I’ve been thinking a lot about “design” lately. When people think of design they tend to think of clothing, cars or buildings but design impacts virtually everything we do. When a Professor at Carneigie Mellon University, and famous for his early work on artificial intelligence, Herbert Simon remarked, “A Designer is anyone who devises ways to change existing situations into preferred ones.” Good design defines and assures performance no matter what the product or service. Bad design makes it hard to accomplish results.

There are many examples of “good design” in organizations. A common example is the design element that Apple Computer puts into all their products. Zappos made it easy to return shoes bought over the internet and Amazon’s design was, buy everything with a click “and you’re done”. Cirque Du Soleil redesigned what a circus was and has captured millions of hearts and imaginations.

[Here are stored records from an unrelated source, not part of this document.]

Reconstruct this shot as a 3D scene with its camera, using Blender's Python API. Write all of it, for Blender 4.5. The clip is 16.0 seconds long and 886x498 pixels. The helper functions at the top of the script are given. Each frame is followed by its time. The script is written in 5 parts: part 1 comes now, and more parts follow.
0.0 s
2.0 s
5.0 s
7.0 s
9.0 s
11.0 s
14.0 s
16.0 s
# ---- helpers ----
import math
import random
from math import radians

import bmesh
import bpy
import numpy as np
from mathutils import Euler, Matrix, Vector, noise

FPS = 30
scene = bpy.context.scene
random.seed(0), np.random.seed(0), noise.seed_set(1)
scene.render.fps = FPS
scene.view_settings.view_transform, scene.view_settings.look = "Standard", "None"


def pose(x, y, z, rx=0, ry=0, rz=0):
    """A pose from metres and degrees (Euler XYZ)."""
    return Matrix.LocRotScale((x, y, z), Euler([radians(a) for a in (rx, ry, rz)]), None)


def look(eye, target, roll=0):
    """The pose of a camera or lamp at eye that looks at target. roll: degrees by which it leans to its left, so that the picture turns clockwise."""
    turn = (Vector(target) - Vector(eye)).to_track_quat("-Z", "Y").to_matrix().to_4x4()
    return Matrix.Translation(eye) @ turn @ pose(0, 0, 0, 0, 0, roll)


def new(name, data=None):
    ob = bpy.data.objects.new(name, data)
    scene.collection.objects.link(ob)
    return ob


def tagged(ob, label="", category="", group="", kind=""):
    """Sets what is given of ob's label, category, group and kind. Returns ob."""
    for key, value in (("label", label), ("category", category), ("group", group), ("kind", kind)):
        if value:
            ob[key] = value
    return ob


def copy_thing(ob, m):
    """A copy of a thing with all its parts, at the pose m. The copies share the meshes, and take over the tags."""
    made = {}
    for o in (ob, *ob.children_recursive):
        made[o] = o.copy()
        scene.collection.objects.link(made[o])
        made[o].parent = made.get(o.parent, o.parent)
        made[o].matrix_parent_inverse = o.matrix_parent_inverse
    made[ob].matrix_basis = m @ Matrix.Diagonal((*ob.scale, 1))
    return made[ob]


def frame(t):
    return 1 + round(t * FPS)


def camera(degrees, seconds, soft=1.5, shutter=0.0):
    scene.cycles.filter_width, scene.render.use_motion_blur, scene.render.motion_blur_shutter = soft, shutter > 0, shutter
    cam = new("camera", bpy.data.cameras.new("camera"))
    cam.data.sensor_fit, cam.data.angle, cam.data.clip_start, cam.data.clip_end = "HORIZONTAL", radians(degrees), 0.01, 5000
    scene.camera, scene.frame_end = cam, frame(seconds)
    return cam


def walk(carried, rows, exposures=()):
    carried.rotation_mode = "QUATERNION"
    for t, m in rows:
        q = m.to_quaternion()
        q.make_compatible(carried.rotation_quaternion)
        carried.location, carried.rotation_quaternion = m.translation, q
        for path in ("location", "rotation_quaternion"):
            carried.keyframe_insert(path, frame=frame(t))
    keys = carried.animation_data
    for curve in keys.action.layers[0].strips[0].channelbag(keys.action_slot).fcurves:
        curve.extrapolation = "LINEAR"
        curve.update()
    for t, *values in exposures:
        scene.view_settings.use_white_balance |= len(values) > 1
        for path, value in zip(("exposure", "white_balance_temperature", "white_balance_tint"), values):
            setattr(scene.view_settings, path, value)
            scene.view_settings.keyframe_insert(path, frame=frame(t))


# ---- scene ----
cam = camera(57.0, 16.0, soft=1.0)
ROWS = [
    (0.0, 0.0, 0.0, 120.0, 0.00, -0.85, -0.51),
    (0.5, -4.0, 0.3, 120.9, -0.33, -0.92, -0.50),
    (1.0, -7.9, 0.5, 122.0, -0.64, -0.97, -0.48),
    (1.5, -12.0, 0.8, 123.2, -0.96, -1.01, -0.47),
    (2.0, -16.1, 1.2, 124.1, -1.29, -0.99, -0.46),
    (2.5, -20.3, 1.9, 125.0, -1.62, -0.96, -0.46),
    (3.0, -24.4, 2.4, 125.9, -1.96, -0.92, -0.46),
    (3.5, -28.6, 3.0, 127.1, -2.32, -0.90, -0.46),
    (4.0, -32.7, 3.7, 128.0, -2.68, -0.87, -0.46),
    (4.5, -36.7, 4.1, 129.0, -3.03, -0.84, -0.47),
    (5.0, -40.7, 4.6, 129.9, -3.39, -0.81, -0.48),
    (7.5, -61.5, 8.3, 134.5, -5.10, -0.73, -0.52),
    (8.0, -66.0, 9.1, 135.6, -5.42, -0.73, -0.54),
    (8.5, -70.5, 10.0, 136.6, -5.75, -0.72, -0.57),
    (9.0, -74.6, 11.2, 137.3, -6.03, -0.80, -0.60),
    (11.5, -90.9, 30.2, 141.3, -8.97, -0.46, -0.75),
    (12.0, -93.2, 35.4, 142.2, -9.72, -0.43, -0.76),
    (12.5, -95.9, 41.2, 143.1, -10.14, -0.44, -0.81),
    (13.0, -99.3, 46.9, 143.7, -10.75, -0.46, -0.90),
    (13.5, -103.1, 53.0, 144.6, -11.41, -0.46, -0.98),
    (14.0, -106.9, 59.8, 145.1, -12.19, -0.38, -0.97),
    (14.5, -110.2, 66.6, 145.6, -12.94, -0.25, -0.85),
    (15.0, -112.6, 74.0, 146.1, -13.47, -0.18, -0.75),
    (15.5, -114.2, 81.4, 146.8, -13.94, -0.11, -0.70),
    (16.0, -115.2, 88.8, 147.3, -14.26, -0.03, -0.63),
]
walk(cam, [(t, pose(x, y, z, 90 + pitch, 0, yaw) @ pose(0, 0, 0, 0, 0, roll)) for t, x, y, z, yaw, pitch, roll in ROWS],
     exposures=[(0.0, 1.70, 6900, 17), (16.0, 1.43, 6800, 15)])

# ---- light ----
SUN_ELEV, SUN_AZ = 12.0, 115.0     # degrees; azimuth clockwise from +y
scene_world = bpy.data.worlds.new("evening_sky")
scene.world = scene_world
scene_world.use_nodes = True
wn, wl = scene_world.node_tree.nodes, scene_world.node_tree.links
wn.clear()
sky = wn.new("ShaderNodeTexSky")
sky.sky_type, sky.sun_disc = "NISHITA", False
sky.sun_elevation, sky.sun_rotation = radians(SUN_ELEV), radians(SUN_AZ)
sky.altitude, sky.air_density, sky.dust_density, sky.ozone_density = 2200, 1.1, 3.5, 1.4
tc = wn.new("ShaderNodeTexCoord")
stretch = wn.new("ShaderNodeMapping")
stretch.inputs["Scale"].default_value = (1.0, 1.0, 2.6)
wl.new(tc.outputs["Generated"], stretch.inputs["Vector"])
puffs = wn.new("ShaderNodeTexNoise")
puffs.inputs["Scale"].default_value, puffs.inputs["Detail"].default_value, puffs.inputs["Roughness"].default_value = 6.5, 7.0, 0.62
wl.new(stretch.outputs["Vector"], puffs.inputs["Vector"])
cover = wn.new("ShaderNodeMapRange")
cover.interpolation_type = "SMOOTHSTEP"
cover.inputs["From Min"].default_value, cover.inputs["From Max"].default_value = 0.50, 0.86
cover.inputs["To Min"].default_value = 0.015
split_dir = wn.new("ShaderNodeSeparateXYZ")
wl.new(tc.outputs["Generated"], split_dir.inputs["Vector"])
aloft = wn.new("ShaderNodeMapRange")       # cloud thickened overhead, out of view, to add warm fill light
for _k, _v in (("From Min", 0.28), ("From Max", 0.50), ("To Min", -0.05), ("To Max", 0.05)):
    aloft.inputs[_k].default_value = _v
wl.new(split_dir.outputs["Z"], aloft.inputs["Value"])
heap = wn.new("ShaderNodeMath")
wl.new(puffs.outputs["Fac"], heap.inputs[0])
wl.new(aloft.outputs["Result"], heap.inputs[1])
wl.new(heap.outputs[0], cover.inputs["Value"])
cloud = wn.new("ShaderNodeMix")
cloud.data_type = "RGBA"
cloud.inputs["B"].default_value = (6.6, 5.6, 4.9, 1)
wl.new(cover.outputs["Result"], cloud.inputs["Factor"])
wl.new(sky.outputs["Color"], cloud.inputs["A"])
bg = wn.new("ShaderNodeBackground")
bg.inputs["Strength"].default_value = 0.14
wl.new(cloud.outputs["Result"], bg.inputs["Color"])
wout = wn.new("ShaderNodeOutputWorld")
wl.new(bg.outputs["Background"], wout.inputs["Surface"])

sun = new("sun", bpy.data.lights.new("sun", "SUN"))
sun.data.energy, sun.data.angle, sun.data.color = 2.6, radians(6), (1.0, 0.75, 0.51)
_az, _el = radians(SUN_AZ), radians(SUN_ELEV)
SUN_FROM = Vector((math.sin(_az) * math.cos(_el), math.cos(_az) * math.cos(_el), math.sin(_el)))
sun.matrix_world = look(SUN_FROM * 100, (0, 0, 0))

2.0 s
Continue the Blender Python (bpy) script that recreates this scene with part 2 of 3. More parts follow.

25 years ago we started a new design with this firm. It began with a notion that people wanted financial advice, and an open architecture of being able to find and use the best in financial products while building and protecting their financial security. The key element of our design was our decision to be a fee-only firm with no compensation from a third party. There are a lot of advisors who use the term fee-based. They sound the same but fee-only is the only term that assures you that no other form of compensation is being earned to give that advice.

Being fee-only has allowed us MUCH more than just being able to say that “we are only being paid by you”; being fee-only also allows us to be open to the entire universe of ideas, not just the ones the firm has approved (possibly based on compensation) for their associates to use. Being fee-only also means that we can design structures to lower the cost of investments in a portfolio, as we have done with our pooled funds. It also allows us to have White Oaks Trust Services, our trust relationship office. This is a clearly unique model in the world of financial advisors.

More importantly, our design as a fee-only firm clearly defines the client as the “boss” in our relationships. We are here to serve you as our client and not the needs of a large, impersonal organization.

I’ve come to believe that there are more than a few “nice people” and “smart enough” advisors out there, but many of them struggle to be their best because the design elements of their firm, in many ways, restricts them. Over the past 25 years, I feel very blessed to have stumbled (oaky maybe with some thought!) into the design that is perfect for the times. We will continue to work on improving our design for the next 25 years.